What you will do =
Extract exactly the run of lines starting at the line that holds "scene.render.fps = FPS" and ending at the line that holds "ob = bpy.data.objects.new(name, data)", both included.

——

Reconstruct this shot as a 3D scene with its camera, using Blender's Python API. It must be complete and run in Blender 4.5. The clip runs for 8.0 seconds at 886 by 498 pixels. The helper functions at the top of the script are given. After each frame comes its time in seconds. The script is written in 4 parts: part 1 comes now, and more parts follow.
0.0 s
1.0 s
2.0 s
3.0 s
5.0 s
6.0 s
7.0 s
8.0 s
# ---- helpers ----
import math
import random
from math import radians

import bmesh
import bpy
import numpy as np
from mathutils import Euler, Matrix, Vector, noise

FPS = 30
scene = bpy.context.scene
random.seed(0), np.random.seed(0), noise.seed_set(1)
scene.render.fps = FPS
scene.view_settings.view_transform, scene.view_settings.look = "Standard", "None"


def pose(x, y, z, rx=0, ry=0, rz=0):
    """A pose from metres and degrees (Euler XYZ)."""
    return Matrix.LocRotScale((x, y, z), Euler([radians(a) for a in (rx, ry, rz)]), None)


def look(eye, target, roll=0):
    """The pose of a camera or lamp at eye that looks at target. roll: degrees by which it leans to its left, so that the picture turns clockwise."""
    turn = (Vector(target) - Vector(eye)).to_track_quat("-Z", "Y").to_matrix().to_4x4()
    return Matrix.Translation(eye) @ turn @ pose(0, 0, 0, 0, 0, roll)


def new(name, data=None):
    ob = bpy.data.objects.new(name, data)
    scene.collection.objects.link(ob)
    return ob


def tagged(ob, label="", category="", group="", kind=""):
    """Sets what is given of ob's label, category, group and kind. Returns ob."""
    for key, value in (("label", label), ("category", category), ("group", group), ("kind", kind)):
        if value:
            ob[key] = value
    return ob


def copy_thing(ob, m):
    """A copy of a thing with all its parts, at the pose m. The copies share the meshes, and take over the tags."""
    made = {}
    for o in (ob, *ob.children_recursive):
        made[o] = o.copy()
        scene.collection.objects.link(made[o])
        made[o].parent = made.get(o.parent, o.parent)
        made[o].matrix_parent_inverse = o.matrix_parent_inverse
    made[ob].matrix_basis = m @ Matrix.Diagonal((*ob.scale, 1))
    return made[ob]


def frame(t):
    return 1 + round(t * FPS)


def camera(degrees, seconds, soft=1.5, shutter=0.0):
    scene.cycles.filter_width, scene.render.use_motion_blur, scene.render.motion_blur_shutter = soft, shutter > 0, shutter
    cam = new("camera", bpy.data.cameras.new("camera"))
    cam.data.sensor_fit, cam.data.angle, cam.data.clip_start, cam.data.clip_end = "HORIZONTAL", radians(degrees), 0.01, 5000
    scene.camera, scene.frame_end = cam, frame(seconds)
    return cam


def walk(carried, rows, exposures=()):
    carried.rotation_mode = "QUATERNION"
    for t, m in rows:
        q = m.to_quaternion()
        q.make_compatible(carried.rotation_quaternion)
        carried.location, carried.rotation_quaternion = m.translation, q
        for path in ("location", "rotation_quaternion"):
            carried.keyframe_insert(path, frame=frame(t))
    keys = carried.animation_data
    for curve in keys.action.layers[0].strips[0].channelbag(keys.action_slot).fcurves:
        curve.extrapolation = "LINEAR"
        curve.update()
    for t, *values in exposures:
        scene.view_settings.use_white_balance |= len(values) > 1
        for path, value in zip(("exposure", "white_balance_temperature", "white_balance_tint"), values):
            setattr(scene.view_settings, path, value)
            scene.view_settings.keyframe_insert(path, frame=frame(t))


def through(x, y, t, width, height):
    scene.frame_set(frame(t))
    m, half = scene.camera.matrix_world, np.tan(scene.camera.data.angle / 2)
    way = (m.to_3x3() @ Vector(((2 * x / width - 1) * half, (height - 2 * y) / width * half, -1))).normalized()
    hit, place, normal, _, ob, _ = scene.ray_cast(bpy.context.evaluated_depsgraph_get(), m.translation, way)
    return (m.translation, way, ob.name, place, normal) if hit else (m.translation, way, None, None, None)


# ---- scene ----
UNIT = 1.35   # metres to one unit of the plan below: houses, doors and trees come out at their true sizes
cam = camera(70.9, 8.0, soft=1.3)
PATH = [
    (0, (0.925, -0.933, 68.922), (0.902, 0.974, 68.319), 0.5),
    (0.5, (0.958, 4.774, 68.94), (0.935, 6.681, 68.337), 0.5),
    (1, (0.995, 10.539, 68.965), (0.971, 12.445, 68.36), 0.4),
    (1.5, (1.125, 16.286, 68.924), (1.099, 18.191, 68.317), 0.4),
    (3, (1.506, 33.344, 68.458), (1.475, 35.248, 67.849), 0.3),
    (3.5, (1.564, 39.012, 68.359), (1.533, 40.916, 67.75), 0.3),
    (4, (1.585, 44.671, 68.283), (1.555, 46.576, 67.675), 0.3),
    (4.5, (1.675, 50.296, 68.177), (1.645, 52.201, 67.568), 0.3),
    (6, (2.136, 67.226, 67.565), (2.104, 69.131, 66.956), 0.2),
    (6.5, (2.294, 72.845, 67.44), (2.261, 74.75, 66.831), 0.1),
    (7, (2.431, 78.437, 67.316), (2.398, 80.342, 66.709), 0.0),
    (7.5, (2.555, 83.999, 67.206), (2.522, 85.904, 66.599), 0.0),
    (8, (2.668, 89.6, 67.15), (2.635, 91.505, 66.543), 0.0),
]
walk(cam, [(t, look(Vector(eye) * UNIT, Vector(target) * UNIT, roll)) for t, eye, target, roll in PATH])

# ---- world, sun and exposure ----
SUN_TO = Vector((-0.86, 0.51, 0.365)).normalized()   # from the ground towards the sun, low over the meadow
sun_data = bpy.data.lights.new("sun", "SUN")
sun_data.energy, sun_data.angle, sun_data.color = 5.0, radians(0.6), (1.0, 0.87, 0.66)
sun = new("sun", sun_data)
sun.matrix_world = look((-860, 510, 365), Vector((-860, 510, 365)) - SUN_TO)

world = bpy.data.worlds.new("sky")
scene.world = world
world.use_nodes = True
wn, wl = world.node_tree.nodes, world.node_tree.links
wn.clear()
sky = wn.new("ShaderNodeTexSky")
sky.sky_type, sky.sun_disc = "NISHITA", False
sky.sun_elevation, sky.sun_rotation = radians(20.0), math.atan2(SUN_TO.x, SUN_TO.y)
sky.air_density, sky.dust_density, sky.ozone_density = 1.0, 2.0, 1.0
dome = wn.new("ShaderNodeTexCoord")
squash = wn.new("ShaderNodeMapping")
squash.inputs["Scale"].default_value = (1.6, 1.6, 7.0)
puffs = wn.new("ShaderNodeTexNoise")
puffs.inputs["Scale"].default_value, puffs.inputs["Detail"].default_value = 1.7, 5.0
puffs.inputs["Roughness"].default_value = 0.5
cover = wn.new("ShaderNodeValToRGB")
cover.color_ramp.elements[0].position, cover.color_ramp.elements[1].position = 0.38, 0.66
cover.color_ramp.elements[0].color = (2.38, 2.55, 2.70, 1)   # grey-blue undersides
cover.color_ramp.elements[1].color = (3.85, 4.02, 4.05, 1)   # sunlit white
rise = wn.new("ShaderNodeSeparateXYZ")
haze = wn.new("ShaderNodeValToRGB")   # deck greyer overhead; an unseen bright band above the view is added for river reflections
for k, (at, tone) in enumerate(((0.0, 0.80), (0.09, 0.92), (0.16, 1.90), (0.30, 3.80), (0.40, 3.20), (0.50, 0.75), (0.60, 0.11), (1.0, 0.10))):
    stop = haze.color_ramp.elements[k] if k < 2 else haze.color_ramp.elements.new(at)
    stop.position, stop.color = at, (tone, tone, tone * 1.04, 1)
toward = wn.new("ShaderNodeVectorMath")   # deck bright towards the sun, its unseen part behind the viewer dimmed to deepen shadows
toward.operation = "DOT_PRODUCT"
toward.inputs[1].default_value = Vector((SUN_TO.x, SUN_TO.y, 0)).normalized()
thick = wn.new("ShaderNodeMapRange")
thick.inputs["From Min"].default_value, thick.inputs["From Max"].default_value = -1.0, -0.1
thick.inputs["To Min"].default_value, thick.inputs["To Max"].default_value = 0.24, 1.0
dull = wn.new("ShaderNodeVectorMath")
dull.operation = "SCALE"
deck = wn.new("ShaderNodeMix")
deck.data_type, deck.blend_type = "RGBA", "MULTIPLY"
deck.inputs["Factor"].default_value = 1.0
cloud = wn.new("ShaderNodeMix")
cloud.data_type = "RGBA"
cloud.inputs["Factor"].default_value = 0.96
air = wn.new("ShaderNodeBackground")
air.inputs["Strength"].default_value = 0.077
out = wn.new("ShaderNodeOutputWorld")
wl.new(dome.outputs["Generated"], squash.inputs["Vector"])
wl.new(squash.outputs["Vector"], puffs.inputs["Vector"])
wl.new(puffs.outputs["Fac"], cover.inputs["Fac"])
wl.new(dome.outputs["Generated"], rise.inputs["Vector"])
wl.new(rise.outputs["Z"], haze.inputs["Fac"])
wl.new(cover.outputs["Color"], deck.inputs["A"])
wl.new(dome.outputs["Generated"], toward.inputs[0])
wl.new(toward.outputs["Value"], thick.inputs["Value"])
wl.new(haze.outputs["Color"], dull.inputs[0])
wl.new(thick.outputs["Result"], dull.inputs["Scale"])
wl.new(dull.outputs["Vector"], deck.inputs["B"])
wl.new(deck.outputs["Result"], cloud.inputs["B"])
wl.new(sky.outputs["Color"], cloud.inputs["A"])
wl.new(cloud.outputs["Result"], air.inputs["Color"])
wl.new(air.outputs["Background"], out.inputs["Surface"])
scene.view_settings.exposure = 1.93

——

Final answer =
scene.render.fps = FPS
scene.view_settings.view_transform, scene.view_settings.look = "Standard", "None"


def pose(x, y, z, rx=0, ry=0, rz=0):
    """A pose from metres and degrees (Euler XYZ)."""
    return Matrix.LocRotScale((x, y, z), Euler([radians(a) for a in (rx, ry, rz)]), None)


def look(eye, target, roll=0):
    """The pose of a camera or lamp at eye that looks at target. roll: degrees by which it leans to its left, so that the picture turns clockwise."""
    turn = (Vector(target) - Vector(eye)).to_track_quat("-Z", "Y").to_matrix().to_4x4()
    return Matrix.Translation(eye) @ turn @ pose(0, 0, 0, 0, 0, roll)


def new(name, data=None):
    ob = bpy.data.objects.new(name, data)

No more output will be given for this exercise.